As the ongoing lockdown has severely impacted infrastructure activities across the country, liquidity starved engineering and construction industry is seeking immediate release of long pending dues from the central and state government agencies.
According to industry players, release of these dues, most of which are stuck in arbitration and run into thousands of crores of rupees, would bring in immediate liquidity in the current COVID crisis scenario, rather than the Rs 20 lakh crore economic stimulus package announced recently.
Finance minister Nirmala Sitharaman recently announced a stimulus package of Rs 20 lakh crore, or 10 per cent of the GDP, in five tranches to give a boost to the economy which will be in the negative territory for the current fiscal.
"Funding of construction projects will be instrumental in helping revive the economy as infrastructure investment has the highest GDP multiplier factor, almost 2.0x, and our industry is among the largest employment generators impacting seven crore households. Risk aversion by financial institutions to infrastructure was prevalent pre-COVID, and has now worsened," HCC Director and Group CEO Arjun Dhawan told PTI.
He further said that contract enforcement and timely dispute resolution is the bedrock of free enterprise and while we all hope for swifter conciliation or court proceedings, an immediate solution is the unqualified payment of arbitration dues without repeated challenge in courts or the onerous requirement of bank guarantees.
"This immediate liquidity will repay lenders, unlock supply chains, protect thousands of MSMEs including migrant labour while restarting the profit cycle that will trigger our economic revival," he added.
National Highways Authority of India (NHAI) alone has at least 180 cases in arbitration involving a sum of about Rs 80,000 crore. The agency has been holding dialogues (with contractors and industry players) to find resolution to disputes through reconciliation.
Meanwhile, the Reserve Bank of India has also slashed the repo rate by 40 basis points in eighth straight cut and also allowed lenders to extend an ongoing moratorium on loan repayment, which was due to end on May 31, by another three months till August 31, a move intended at easing liquidity pressure.
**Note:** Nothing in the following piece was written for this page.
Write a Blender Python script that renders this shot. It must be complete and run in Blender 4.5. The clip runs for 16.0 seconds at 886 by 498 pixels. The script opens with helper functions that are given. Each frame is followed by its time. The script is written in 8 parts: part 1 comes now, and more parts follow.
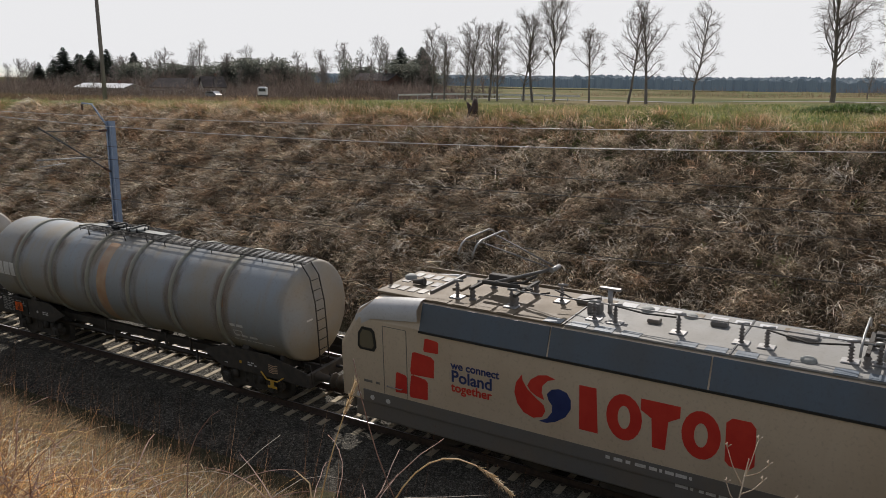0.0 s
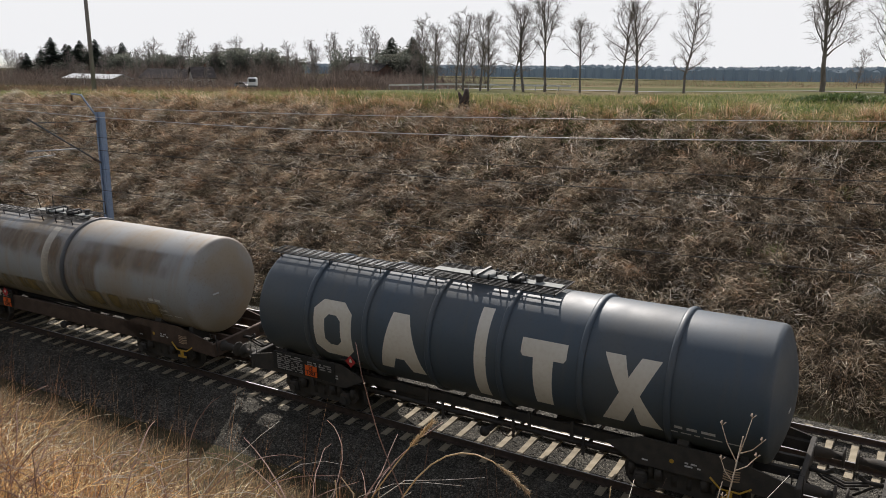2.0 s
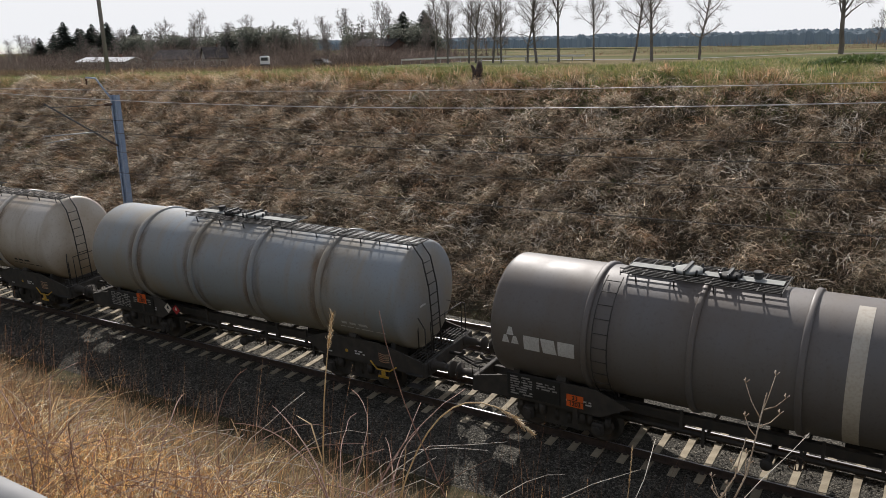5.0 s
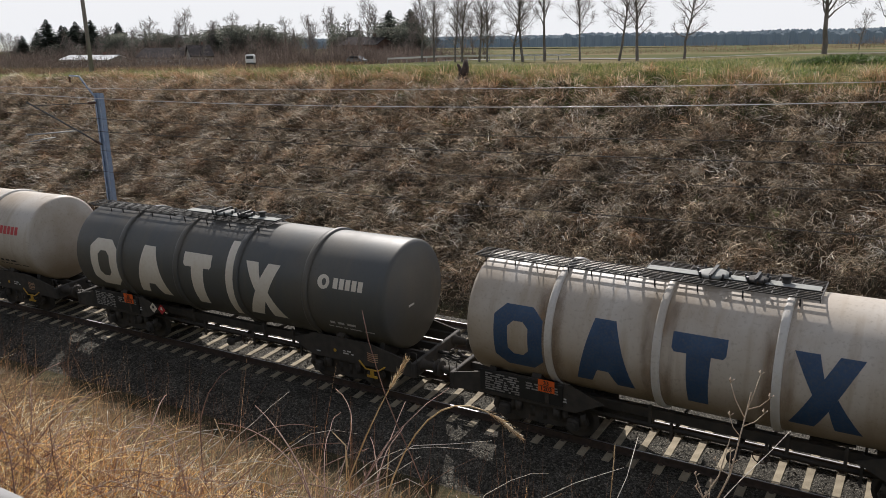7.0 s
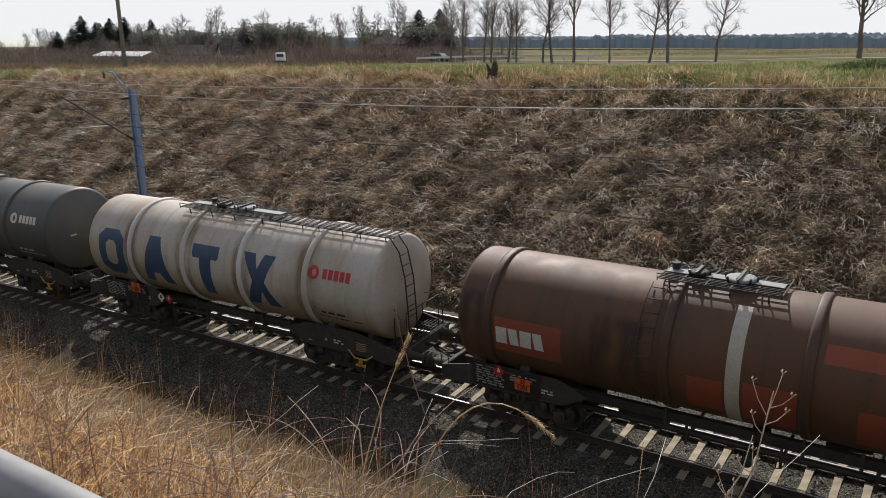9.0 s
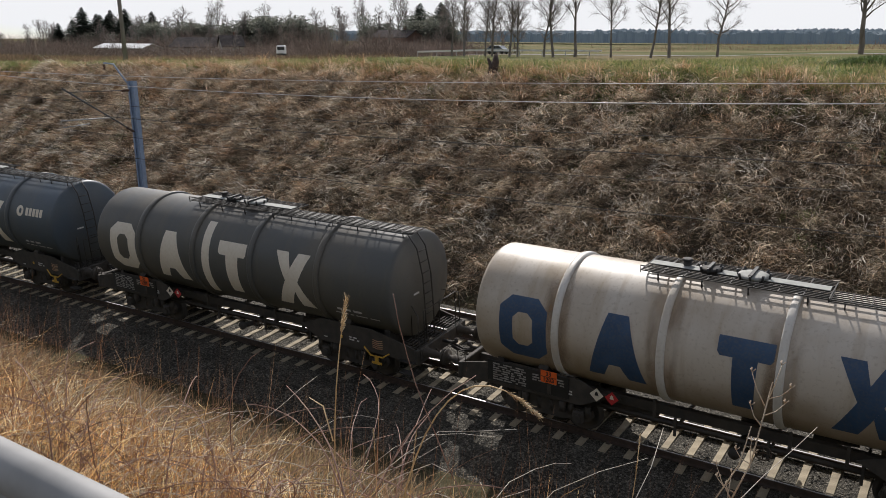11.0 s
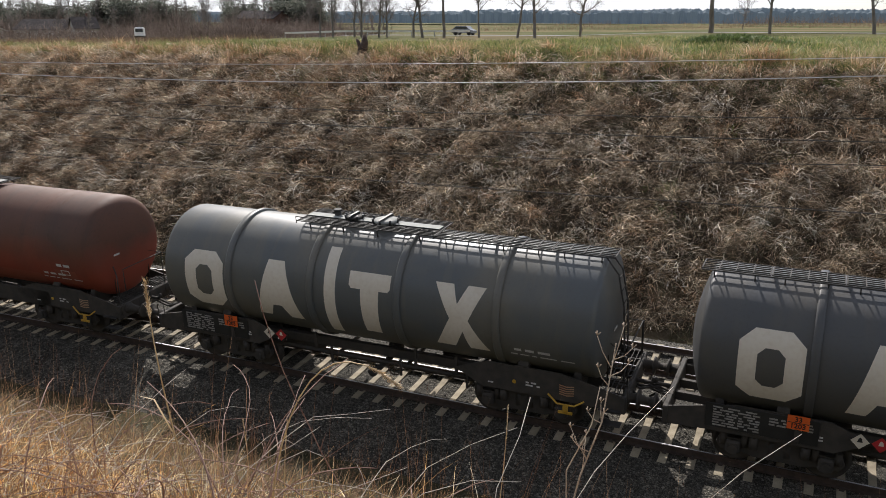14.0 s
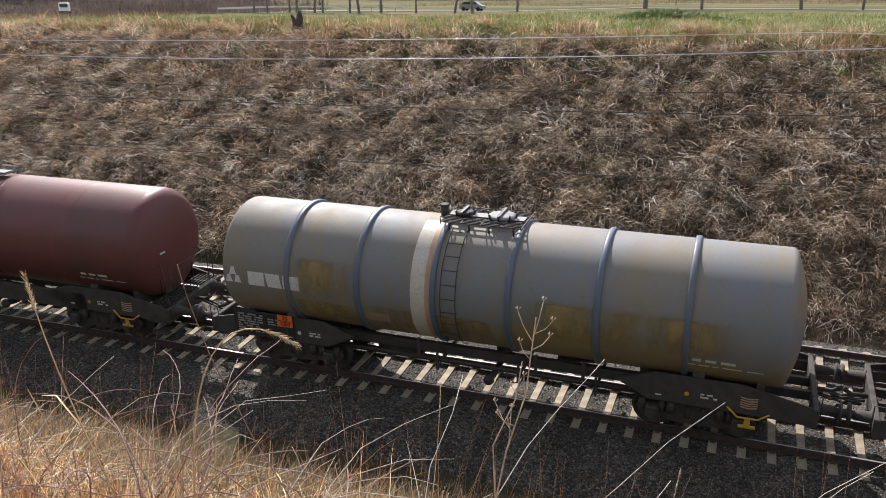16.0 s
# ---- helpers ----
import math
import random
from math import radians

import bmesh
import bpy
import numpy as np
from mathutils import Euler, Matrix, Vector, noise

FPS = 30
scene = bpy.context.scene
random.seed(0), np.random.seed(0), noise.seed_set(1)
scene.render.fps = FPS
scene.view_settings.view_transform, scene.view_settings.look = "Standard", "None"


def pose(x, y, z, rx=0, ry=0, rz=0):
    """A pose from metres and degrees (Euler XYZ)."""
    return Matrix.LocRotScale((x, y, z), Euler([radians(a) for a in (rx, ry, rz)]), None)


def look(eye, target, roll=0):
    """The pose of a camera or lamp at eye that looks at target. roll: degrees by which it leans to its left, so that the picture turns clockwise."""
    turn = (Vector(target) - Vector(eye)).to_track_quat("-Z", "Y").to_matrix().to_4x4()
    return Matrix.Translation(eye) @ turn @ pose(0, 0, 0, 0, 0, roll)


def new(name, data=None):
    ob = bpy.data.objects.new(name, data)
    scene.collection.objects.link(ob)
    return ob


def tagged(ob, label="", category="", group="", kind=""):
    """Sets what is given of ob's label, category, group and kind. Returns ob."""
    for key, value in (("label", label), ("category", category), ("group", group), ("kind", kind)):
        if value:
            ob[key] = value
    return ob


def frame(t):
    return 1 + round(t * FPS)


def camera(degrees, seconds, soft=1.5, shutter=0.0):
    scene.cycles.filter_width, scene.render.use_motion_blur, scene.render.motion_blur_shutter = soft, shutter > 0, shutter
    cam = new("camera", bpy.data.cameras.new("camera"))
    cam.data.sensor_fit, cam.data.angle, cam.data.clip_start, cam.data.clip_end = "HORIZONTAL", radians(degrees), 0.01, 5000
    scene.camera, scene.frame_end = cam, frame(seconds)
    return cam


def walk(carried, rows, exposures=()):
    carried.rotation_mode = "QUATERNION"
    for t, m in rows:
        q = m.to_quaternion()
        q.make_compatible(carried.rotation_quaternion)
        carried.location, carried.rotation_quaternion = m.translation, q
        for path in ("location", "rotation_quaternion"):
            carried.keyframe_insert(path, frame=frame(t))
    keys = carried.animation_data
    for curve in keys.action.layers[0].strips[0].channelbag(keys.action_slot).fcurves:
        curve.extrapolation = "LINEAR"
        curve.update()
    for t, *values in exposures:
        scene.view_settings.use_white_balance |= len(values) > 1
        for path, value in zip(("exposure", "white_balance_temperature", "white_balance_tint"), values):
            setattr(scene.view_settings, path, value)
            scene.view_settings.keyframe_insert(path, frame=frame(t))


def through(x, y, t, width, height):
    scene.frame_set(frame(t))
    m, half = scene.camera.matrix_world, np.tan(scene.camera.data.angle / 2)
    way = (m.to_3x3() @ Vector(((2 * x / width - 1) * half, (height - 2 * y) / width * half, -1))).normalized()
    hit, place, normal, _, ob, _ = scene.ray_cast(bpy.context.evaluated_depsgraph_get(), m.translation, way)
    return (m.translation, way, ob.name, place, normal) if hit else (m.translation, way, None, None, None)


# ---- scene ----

"These initiatives will boost liquidity subsequently as the clients or customers can avail credit, but eventually it would be spent on project execution. The policy announced relaxation in time limits for infra projects, but is silent on who would bear the cost implications of lockdown. Once lockdown ends, we expect more clarity and that would put to rest this debate," Tata Projects Chief Strategy Officer Himanshu Chaturvedi said.
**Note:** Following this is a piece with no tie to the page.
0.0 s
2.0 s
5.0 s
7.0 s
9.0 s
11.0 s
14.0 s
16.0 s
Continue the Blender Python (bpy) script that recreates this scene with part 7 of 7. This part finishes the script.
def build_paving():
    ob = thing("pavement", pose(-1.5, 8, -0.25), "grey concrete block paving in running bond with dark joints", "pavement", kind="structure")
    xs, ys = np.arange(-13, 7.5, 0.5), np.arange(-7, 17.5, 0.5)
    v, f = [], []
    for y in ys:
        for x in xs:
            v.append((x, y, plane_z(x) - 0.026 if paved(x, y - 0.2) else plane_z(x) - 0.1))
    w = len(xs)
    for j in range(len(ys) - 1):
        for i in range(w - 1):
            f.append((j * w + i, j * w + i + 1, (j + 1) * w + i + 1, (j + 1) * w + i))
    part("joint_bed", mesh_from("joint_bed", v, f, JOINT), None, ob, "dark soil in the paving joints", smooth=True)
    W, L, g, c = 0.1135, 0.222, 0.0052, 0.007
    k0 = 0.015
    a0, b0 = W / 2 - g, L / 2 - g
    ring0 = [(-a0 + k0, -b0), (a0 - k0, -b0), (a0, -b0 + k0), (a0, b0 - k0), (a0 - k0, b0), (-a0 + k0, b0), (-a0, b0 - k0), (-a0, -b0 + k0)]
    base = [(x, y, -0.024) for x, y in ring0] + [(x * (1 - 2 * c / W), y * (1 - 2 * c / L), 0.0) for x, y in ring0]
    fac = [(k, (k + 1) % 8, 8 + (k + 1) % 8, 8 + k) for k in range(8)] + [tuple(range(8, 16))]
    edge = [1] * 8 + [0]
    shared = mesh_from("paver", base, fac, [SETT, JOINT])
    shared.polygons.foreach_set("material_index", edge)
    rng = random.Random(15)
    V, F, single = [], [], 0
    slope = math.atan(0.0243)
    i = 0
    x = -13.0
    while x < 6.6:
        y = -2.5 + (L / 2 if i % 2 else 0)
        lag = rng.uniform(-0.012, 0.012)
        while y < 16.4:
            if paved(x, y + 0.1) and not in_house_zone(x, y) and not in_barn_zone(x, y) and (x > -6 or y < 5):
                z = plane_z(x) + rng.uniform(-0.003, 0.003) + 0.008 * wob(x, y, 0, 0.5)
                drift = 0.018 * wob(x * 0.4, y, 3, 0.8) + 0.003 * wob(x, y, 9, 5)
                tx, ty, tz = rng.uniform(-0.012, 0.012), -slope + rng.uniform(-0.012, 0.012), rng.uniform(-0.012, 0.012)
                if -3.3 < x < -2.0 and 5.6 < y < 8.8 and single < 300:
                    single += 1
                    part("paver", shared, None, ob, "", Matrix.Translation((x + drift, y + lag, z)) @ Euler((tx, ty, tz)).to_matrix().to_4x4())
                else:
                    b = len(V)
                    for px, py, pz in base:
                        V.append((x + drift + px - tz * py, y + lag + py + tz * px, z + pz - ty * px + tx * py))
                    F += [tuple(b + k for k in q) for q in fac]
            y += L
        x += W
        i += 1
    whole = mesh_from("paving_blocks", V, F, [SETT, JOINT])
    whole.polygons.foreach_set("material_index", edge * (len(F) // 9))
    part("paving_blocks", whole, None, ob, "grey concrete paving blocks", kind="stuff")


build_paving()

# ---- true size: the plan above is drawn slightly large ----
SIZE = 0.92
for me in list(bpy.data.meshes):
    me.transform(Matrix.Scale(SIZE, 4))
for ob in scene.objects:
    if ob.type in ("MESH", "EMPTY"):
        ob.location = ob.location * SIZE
Echoing similar views, global professional services firm Alvarez & Marsal Managing Director Venkataraman Renganathan opined that the stimulus package is a step in the right direction and is intended to infuse liquidity into the system, however, it is a credit line.
"In a way, the stimulus package will get in the liquidity for projects which have been stranded for money. However, we need to understand that this is a credit line and not a bailout package. So, the contractors will have to repay the money.
"The issue of non-settlement of dues by the authorities has been there in the pre-COVID period. However, in the current scenario, the money which they owe to the contractors, if paid, will provide the much needed liquidity to them," he added.
Another industry expert, who did not wish to be named said, "while lending, banks will lend only to those players whose credit scores are good. However, companies which are already under stress due to various reasons, will not get the credit. Many of these players have thousands of crores of rupees pending under arbitration with the government agencies or yet to be paid".